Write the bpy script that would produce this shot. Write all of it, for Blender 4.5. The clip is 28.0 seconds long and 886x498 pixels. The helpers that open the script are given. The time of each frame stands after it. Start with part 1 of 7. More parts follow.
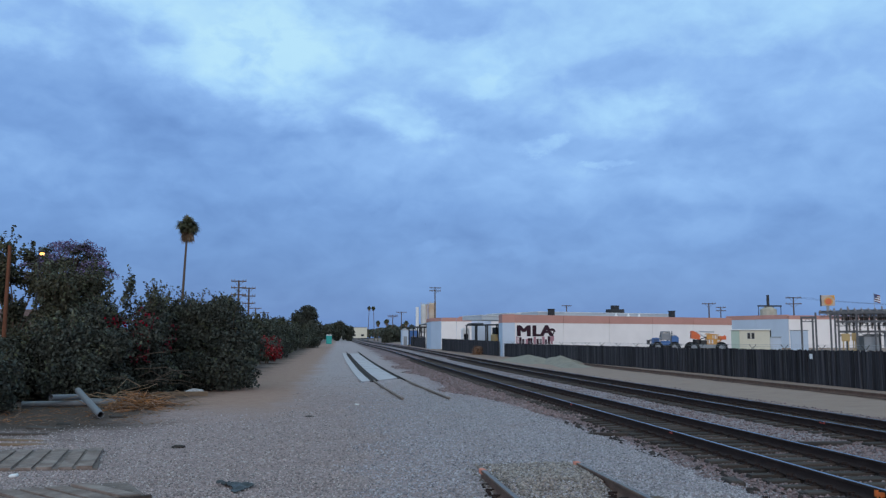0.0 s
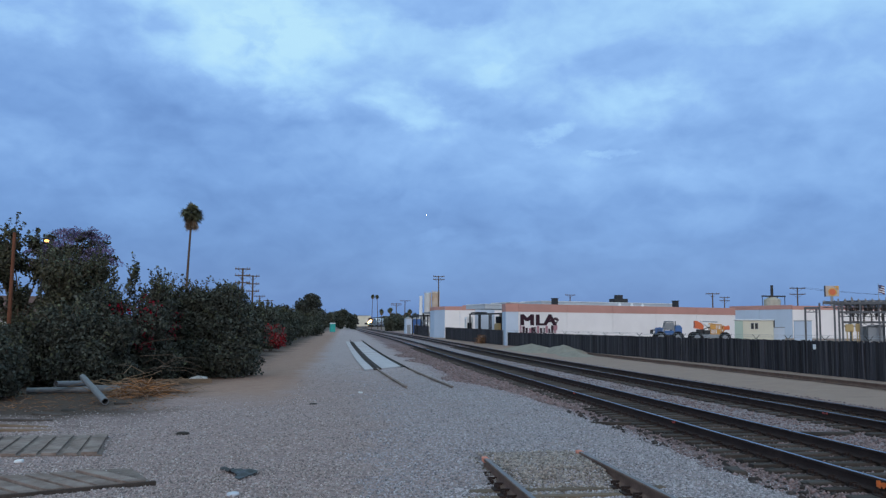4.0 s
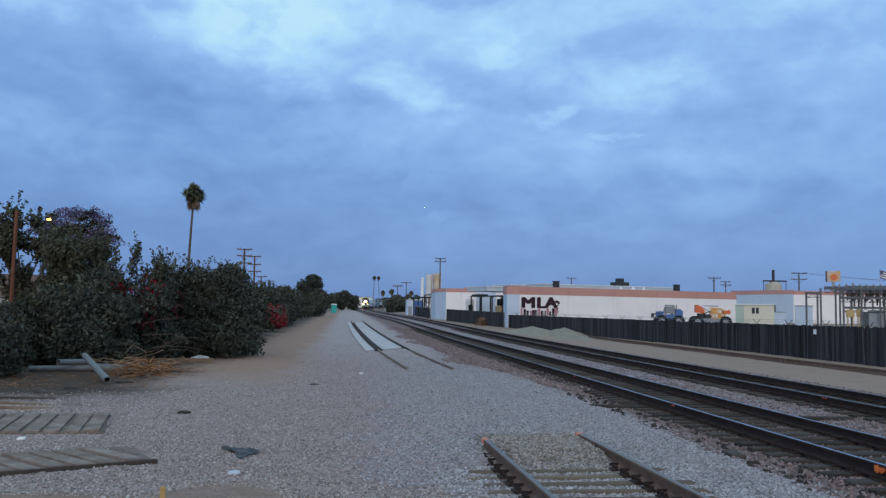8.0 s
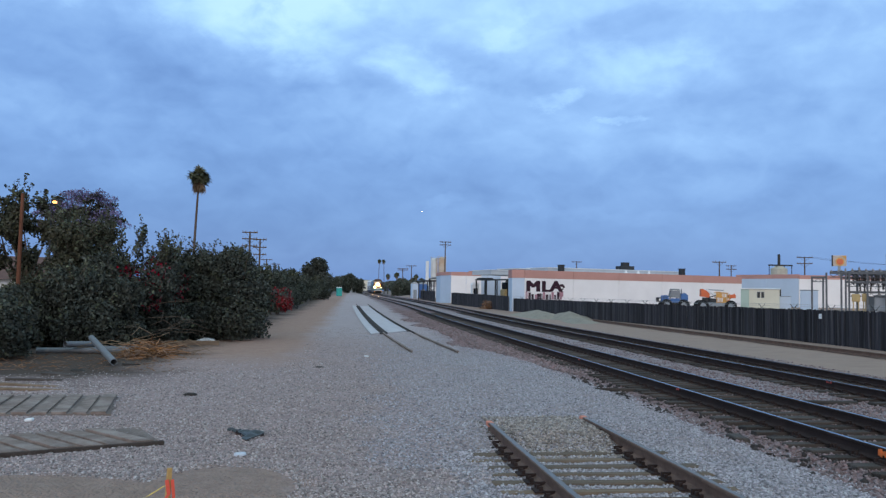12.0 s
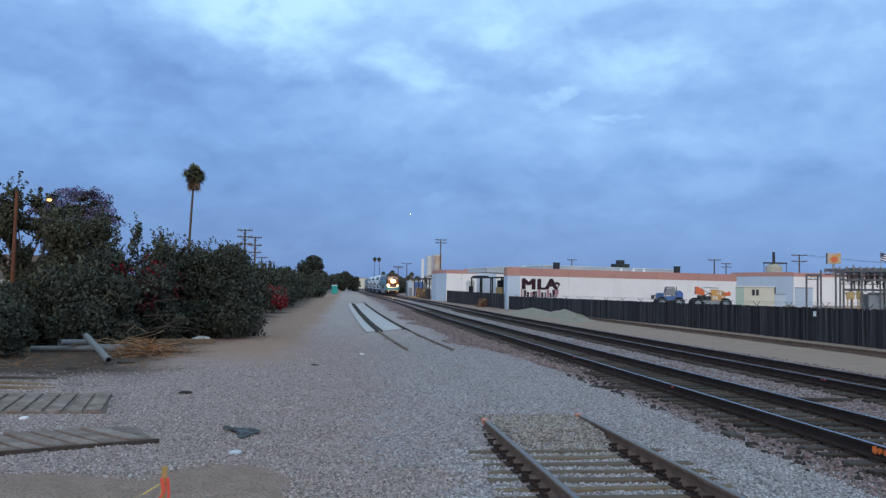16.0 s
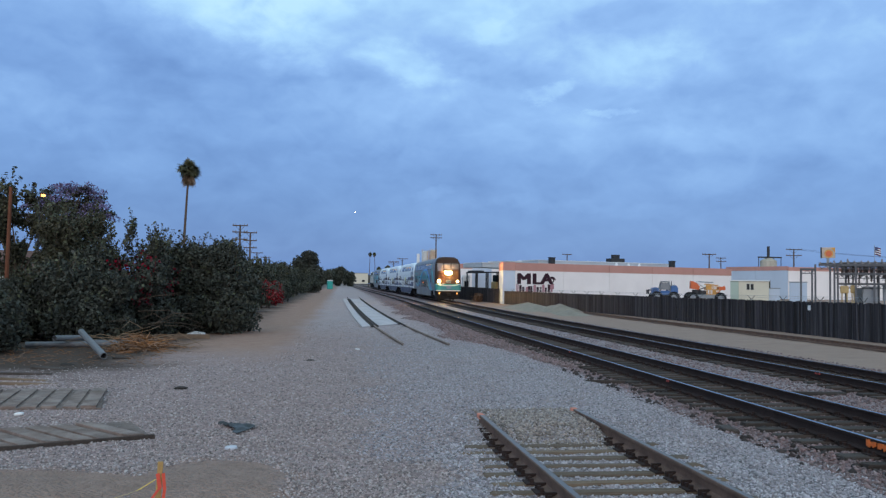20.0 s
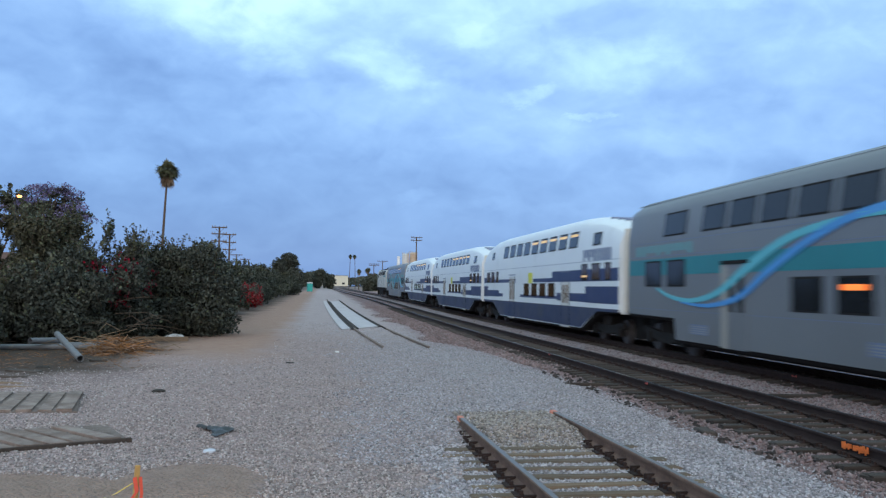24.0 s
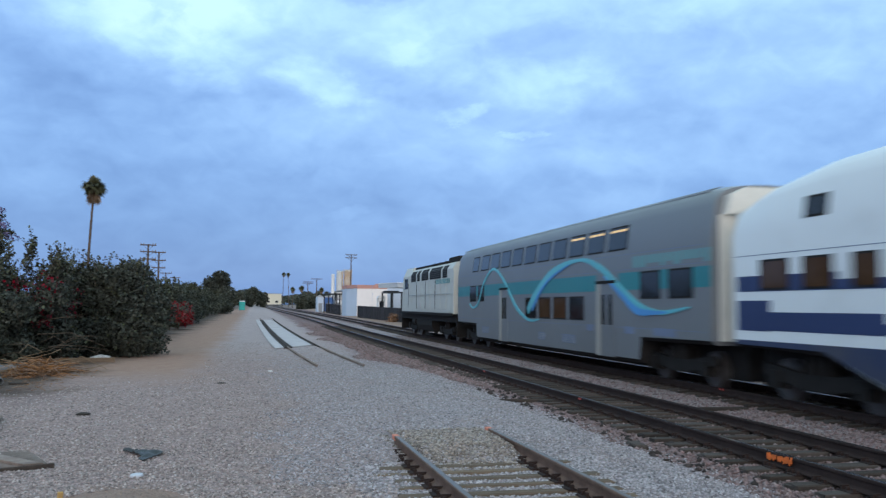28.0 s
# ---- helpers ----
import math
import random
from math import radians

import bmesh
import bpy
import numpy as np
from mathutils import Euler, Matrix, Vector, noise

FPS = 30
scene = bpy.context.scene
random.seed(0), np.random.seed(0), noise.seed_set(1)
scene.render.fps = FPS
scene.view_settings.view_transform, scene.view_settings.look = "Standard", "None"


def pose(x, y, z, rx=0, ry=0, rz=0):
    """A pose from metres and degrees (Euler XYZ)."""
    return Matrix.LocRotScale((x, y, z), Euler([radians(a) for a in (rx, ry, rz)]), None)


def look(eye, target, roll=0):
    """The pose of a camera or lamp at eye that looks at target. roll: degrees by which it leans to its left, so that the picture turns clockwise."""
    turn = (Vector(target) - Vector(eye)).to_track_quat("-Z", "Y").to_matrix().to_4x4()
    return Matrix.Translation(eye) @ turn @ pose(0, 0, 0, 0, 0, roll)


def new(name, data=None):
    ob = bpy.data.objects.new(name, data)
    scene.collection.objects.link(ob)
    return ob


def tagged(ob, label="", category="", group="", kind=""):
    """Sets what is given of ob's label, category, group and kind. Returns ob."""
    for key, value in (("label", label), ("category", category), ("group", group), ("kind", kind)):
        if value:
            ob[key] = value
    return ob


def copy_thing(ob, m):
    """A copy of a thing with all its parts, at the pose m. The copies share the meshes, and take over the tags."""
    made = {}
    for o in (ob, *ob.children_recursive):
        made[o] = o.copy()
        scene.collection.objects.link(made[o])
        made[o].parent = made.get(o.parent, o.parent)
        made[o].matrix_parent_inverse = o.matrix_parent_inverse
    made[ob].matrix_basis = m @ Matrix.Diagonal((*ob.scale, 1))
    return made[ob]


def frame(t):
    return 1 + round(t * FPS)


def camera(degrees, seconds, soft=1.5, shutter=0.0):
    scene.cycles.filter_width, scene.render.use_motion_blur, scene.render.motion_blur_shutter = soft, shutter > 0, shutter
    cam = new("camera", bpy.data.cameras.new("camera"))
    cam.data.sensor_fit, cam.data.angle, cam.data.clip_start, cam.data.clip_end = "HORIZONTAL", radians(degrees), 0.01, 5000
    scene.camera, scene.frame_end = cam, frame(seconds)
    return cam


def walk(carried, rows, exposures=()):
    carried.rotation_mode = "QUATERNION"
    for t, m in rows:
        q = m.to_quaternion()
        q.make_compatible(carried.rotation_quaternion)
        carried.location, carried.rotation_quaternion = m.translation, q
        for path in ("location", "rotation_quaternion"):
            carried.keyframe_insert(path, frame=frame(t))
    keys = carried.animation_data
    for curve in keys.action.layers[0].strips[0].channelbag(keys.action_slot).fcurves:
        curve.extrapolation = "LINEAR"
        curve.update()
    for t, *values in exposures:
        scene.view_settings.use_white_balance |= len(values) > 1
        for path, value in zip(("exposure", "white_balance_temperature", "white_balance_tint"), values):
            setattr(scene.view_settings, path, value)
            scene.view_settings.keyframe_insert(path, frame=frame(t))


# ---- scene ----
# ---- camera: hand-held on one spot beside the tracks, tilting down, then panning after the train ----
EYE = (0.0, 0.0, 1.97)
TURNS = [
    (0, 96.09, -0.04, -6.86), (0.5, 95.91, -0.11, -6.81), (1, 95.74, -0.25, -6.82), (1.5, 95.66, -0.22, -6.64),
    (2, 95.61, -0.16, -6.47), (2.5, 95.61, -0.22, -6.52), (3, 95.60, -0.26, -6.48), (3.5, 95.48, -0.29, -6.65),
    (5.5, 94.94, -0.48, -6.34), (6, 94.87, -0.49, -6.22), (6.5, 94.88, -0.57, -6.29), (7, 94.66, -0.72, -6.44),
    (7.5, 94.37, -0.75, -6.52), (8, 94.10, -0.81, -6.55), (8.5, 93.99, -0.88, -6.36), (9, 93.75, -0.95, -6.30),
    (9.5, 93.59, -0.91, -6.08), (10, 93.51, -0.93, -5.98), (10.5, 93.44, -1.02, -6.07), (11, 93.32, -1.10, -6.17),
    (11.5, 93.21, -1.02, -6.12), (12, 92.97, -0.96, -6.21), (12.5, 92.76, -0.91, -6.31), (14.5, 93.11, -0.80, -6.54),
    (15, 93.00, -0.94, -6.48), (15.5, 92.90, -0.96, -6.49), (16, 92.83, -0.93, -6.52), (16.5, 92.82, -0.93, -6.67),
    (17, 92.83, -0.96, -6.87), (17.5, 92.78, -1.04, -6.88), (18, 92.76, -0.97, -7.04), (18.5, 92.72, -0.95, -7.01),
    (19, 92.69, -0.90, -6.96), (19.5, 92.56, -0.86, -6.93), (20, 92.49, -0.81, -6.83), (20.5, 92.53, -0.77, -6.68),
    (21, 92.52, -0.80, -6.69), (21.5, 92.61, -0.67, -6.65), (23.5, 92.75, -0.87, -7.80),
    (24, 92.69, -0.93, -8.17), (24.5, 92.83, -0.92, -8.53),
    (25, 92.95, -0.92, -8.89), (25.5, 92.96, -0.92, -9.03), (26, 92.97, -0.82, -9.20), (26.5, 93.12, -0.68, -9.19),
    (27, 93.37, -0.59, -9.68), (27.5, 93.78, -0.45, -10.94), (28, 93.93, -0.56, -12.58),
]
cam = camera(55.5, 28.0, soft=1.3, shutter=0.6)
walk(cam, [(t, pose(*EYE, a, b, c)) for t, a, b, c in TURNS],
     exposures=[(0, -0.07, 6350, 10), (3, -0.06, 6350, 10), (8, -0.05, 6450, 10), (12, 0.13, 6500, 10), (17, 0.07, 6500, 10), (21.5, 0.03, 6500, 10),
                (23.5, 0.38, 6800, 9), (25, 0.38, 6800, 9), (28, 0.33, 6800, 9)])

# ---- light: overcast dusk, the last glow behind the camera ----
SUN_EL, SUN_AZ = radians(16), radians(196)     # azimuth clockwise from +Y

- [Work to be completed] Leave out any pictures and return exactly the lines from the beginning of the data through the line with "shutter > 0, shutter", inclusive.

- [Answer to this task]
Write the bpy script that would produce this shot. Write all of it, for Blender 4.5. The clip is 28.0 seconds long and 886x498 pixels. The helpers that open the script are given. The time of each frame stands after it. Start with part 1 of 7. More parts follow.
0.0 s
4.0 s
8.0 s
12.0 s
16.0 s
20.0 s
24.0 s
28.0 s
# ---- helpers ----
import math
import random
from math import radians

import bmesh
import bpy
import numpy as np
from mathutils import Euler, Matrix, Vector, noise

FPS = 30
scene = bpy.context.scene
random.seed(0), np.random.seed(0), noise.seed_set(1)
scene.render.fps = FPS
scene.view_settings.view_transform, scene.view_settings.look = "Standard", "None"


def pose(x, y, z, rx=0, ry=0, rz=0):
    """A pose from metres and degrees (Euler XYZ)."""
    return Matrix.LocRotScale((x, y, z), Euler([radians(a) for a in (rx, ry, rz)]), None)


def look(eye, target, roll=0):
    """The pose of a camera or lamp at eye that looks at target. roll: degrees by which it leans to its left, so that the picture turns clockwise."""
    turn = (Vector(target) - Vector(eye)).to_track_quat("-Z", "Y").to_matrix().to_4x4()
    return Matrix.Translation(eye) @ turn @ pose(0, 0, 0, 0, 0, roll)


def new(name, data=None):
    ob = bpy.data.objects.new(name, data)
    scene.collection.objects.link(ob)
    return ob


def tagged(ob, label="", category="", group="", kind=""):
    """Sets what is given of ob's label, category, group and kind. Returns ob."""
    for key, value in (("label", label), ("category", category), ("group", group), ("kind", kind)):
        if value:
            ob[key] = value
    return ob


def copy_thing(ob, m):
    """A copy of a thing with all its parts, at the pose m. The copies share the meshes, and take over the tags."""
    made = {}
    for o in (ob, *ob.children_recursive):
        made[o] = o.copy()
        scene.collection.objects.link(made[o])
        made[o].parent = made.get(o.parent, o.parent)
        made[o].matrix_parent_inverse = o.matrix_parent_inverse
    made[ob].matrix_basis = m @ Matrix.Diagonal((*ob.scale, 1))
    return made[ob]


def frame(t):
    return 1 + round(t * FPS)


def camera(degrees, seconds, soft=1.5, shutter=0.0):
    scene.cycles.filter_width, scene.render.use_motion_blur, scene.render.motion_blur_shutter = soft, shutter > 0, shutter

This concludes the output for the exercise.